2 hours ago
(3 hours ago)Ofnuts Wrote:(6 hours ago)marty39 Wrote:(12-28-2025, 09:35 PM)Ofnuts Wrote: I believe that Gimp overlays the Linux way over the MacOS way, in otherwords, the part in the GTK font library that get the system-installed fonts use the macOS calls, and then it adds its own processing over that local fonts.
Some fonts (typically: Serif, Sans and Monospace are virtual and are mapped to your default Serif, Sans Serif, and Monospace fonts (historically, Times New Roman, Helvetica and Courier).
What would its own processing do?
In Gimp 3.0 in Sequoia, the first font in Gimp's list is "Sans-Serif." I set a sample in that font and then looked for another font like it. I set the same sample in Tahoma and Verdana and Sans-Serif looks exactly like Verdana. Not Helvetica, not Arial, not San Francisco, not its own "System Font Regular." Why does Gimp use Verdana? Does your Gimp use Verdana as the default sans?
Gimp does what the GTK library does.
First, that's not very useful without knowing what the GTK library does, so I would ask that. Except:
Second, I don't think Gimp 3.0 uses the GRK library.

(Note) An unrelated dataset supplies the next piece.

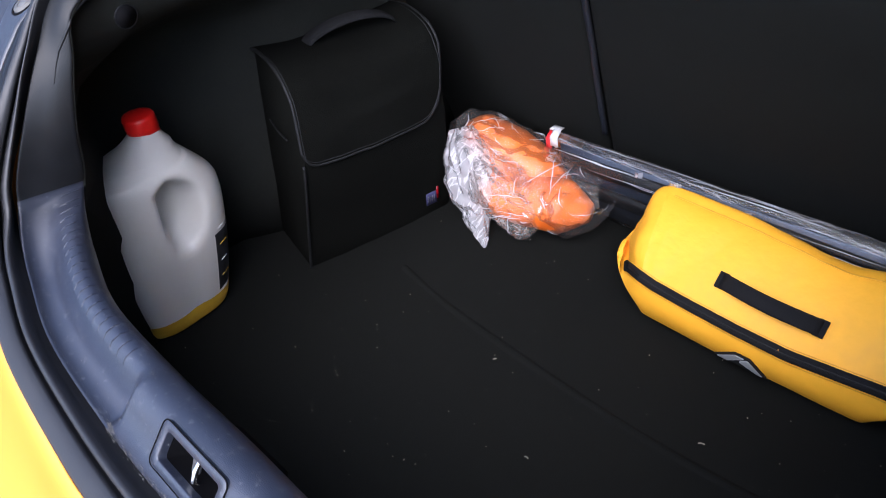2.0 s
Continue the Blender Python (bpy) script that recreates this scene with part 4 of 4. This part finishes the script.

There's a gtkrc file in ~/Library/Application Support/GIMP/2.10, but none in the corrresponding folder for Gimp 3.0. I found various support files for GTK2, including a ~/Library/Application Support/Gtk2 folder, but according to Wikipedia GTK2 is no longer supported.
Further, I can't find a GTK library on the drive.
I'll try to find another Gimp support site.